The White Man’s Burden, written in 1899 during the Philippine–American war, encourages the US to assume colonial control of the country.

Khan said the decision to paint over the mural was “a statement on the reclamation of history by those who have been oppressed by the likes of Kipling for so many centuries, and continue to be to this day”.

A spokesman for the union apologised for not considering student opinion before commissioning the mural. “We understand that we made a mistake in our approach to a recent piece of artwork by failing to garner student opinion at the start of a new project. We accept that the result was inappropriate and for that we apologise,” he said.

If is one of Kipling’s most well-known works. Two lines from the poem (“If you can meet with triumph and disaster / and treat those two impostors just the same”) are written on the wall of the players’ entrance to Wimbledon’s Centre Court.

Janet Montefiore, a professor emeritus at the University of Kent and editor of the Kipling Journal, said the students should have been consulted about the mural as it was “their wall” but that the decision to paint over the poem was “a bit OTT”.

“Of course he was a racist. Of course he was an imperialist, but that’s not all he was and it seems to me a pity to say so,” she said.
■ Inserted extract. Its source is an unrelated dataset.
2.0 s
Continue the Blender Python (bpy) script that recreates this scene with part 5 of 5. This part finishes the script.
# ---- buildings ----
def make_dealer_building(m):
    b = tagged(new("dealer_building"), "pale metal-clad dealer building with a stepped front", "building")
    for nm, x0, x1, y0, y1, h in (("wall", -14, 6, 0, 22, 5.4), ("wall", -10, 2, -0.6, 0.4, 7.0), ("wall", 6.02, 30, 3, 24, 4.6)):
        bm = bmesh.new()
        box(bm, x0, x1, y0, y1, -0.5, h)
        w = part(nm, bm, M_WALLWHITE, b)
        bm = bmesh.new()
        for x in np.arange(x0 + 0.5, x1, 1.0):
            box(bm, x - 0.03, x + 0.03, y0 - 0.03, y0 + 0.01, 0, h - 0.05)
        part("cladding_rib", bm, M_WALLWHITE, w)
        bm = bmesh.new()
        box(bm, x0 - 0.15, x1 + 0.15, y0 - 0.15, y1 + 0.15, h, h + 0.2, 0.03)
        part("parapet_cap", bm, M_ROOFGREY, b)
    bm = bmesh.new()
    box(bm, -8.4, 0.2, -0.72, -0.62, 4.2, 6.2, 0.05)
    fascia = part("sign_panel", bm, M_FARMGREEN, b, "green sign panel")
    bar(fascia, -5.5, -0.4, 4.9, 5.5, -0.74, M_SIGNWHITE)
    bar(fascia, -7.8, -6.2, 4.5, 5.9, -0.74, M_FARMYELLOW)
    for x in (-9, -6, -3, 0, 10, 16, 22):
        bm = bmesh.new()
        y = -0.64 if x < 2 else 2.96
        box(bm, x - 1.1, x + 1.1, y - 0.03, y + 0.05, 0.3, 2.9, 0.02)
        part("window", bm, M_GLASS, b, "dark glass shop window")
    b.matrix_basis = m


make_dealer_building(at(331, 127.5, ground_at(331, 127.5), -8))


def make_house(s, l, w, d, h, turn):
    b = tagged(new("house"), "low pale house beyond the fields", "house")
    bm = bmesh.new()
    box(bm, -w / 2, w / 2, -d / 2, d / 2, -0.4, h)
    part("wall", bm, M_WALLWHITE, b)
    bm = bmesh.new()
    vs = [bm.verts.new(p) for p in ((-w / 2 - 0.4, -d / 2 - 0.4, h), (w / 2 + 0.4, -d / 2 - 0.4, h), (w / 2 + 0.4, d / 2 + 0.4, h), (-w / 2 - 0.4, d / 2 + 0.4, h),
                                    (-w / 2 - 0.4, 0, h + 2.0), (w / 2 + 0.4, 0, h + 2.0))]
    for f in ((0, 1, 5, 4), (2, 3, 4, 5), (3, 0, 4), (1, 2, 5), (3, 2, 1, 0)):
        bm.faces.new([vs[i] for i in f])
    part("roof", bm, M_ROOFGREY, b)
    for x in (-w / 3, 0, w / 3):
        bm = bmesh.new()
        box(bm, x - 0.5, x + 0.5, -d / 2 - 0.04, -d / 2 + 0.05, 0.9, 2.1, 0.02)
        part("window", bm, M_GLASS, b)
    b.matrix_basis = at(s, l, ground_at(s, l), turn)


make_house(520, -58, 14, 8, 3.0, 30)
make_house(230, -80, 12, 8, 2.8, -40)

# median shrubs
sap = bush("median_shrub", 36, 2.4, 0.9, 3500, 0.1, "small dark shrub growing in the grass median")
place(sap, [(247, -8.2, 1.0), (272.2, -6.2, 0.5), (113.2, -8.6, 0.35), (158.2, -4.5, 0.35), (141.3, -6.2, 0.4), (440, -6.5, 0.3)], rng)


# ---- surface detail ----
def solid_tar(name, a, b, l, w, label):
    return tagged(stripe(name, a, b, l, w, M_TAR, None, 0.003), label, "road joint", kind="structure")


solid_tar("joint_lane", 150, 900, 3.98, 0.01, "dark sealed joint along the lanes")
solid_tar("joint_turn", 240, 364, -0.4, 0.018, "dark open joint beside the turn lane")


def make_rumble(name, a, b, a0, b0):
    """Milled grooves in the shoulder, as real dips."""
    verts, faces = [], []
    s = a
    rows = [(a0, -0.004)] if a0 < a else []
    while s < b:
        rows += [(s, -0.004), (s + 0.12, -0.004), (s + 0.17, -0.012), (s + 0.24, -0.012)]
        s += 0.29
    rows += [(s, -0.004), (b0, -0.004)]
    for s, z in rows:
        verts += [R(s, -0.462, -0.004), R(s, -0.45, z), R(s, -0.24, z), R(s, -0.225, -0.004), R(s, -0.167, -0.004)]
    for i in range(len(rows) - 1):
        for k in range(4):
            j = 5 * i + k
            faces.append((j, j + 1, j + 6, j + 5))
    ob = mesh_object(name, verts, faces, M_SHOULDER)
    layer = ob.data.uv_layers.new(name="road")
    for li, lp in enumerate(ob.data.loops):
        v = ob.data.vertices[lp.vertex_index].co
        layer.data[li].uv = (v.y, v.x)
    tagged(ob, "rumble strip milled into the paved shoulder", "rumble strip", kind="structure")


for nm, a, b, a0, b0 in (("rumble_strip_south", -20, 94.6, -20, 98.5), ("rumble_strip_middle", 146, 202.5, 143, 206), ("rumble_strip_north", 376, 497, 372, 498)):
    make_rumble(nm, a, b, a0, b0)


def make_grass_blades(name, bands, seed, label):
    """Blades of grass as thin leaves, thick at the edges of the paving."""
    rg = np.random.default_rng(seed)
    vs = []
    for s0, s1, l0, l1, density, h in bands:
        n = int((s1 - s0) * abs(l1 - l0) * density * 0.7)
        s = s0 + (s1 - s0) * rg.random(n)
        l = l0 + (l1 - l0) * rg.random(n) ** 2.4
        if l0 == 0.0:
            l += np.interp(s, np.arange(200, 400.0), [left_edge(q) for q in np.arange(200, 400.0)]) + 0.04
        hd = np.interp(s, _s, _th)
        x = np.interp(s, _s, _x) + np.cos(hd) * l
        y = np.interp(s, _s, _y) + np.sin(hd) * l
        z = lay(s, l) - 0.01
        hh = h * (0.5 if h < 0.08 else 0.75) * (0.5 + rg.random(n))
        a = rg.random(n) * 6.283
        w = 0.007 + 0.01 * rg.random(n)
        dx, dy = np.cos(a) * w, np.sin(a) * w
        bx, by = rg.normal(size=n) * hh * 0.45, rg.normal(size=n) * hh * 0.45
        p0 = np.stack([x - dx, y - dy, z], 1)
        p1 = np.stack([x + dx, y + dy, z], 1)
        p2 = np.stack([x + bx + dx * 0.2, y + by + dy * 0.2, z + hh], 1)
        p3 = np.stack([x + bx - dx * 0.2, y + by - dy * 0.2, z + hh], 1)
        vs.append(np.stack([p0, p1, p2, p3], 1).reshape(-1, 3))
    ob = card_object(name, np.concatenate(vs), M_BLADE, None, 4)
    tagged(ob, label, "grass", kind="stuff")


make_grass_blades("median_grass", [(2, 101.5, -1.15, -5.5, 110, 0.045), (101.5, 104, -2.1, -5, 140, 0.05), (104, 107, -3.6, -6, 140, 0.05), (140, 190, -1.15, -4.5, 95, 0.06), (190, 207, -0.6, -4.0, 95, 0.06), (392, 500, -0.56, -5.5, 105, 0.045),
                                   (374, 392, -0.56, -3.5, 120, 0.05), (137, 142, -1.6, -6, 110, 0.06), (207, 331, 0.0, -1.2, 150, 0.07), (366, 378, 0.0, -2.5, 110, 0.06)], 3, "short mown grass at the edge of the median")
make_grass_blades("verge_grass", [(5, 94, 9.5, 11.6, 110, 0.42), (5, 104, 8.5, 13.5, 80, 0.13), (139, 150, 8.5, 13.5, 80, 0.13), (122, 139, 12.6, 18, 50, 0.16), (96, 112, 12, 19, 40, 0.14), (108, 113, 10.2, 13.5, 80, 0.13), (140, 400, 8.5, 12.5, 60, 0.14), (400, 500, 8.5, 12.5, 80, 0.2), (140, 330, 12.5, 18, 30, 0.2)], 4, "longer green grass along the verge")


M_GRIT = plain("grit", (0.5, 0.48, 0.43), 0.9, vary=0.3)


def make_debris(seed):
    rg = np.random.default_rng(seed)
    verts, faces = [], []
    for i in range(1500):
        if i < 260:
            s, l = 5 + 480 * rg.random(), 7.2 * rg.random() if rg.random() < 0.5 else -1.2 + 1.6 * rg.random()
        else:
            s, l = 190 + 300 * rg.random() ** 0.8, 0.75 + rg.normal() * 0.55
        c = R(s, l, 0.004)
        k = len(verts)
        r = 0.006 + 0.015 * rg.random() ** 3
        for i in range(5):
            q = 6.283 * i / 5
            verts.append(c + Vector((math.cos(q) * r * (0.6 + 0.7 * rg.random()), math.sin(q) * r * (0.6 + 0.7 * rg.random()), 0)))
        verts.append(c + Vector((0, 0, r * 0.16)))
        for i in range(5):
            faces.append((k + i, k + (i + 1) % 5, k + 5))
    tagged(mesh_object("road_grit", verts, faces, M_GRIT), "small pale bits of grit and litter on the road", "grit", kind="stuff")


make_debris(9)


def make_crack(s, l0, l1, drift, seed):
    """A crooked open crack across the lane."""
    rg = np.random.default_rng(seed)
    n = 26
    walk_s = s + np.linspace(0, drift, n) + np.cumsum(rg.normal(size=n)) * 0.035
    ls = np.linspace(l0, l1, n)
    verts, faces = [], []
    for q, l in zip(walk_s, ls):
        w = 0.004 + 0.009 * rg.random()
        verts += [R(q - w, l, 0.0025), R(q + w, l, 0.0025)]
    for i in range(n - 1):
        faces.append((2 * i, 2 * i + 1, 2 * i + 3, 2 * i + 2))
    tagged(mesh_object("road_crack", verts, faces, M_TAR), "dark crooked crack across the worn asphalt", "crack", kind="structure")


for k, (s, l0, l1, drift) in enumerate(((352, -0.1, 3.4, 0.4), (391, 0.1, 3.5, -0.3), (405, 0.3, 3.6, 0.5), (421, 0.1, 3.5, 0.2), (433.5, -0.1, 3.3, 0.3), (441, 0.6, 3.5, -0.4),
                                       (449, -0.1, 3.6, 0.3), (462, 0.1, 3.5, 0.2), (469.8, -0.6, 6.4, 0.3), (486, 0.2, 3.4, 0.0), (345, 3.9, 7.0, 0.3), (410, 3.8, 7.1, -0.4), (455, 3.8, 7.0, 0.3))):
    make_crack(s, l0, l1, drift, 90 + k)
Montefiore argued that Kipling was “a magical storyteller” and that his perspective was part of history. “You don’t want to pretend that it all didn’t happen,” she said.
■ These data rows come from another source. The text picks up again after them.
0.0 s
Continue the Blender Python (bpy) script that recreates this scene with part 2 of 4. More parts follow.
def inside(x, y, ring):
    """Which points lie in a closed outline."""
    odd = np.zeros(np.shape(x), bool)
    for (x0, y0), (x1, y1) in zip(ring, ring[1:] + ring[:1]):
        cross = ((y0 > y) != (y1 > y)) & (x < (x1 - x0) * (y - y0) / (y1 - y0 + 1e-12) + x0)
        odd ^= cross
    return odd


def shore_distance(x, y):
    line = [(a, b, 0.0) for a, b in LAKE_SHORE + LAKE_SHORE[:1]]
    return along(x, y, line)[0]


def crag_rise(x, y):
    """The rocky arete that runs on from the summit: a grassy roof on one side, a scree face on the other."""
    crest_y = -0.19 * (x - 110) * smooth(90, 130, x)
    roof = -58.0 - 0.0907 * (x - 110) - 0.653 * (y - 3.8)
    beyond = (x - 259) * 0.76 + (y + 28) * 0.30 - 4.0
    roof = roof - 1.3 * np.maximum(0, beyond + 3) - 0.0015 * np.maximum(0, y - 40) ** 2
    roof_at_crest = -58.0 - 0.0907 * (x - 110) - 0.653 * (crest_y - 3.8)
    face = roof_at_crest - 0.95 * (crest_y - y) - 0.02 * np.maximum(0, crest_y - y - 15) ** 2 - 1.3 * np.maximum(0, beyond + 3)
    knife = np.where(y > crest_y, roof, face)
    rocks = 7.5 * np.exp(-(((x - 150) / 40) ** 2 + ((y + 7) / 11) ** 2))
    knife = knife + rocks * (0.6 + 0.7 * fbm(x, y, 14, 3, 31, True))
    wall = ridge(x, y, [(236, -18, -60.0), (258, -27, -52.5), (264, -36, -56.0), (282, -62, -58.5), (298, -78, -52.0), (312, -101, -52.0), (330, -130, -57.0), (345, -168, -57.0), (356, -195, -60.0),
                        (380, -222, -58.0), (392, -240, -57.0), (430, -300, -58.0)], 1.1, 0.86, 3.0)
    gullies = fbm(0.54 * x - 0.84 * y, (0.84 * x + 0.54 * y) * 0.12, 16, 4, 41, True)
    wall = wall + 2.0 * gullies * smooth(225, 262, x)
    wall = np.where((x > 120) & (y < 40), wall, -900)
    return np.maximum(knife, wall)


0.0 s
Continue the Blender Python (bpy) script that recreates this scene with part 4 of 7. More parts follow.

“Dickens said dreadful things about black people in the Jamaica rebellion. Does that mean you don’t read Dickens?”

She added: “If is not a racist poem. It’s a poem of good advice. I don’t personally like [the poem] but it has meant a great deal to a lot of people.” Montefiore invited Khan to write a piece for the Kipling Journal, setting out her opposition to the writer.

Amit Chaudhuri, author and professor of contemporary literature at the University of East Anglia, said Kipling was “a compelling and very, very gifted writer” who “clearly had racist prejudices”.

He said Kipling wrote about India in a language that was “very interesting, rather than merely exotic”.

“What in a lesser writer would have been predictable is in him very unpredictable and alive,” said Chaudhuri. “There are great blind spots in Kipling and the blind spots are all the more curious and regrettable because they occur in a writer who was extraordinarily observant and acute in his observations.”

Chaudhuri added: “There may be a case for rethinking our relationship to writers and whether writers are ever perfect but also for rethinking our own desire to for them to be perfect.”

There have been similar protests at other UK universities. In 2015 students at the University of Oxford mounted a campaign to remove a statue of the 19th-century mining magnate and imperialist Cecil Rhodes. Last year students in Bristol started a campaign to rename the Wills Memorial building. Henry Overton Wills III was from a tobacco family who profited from slavery.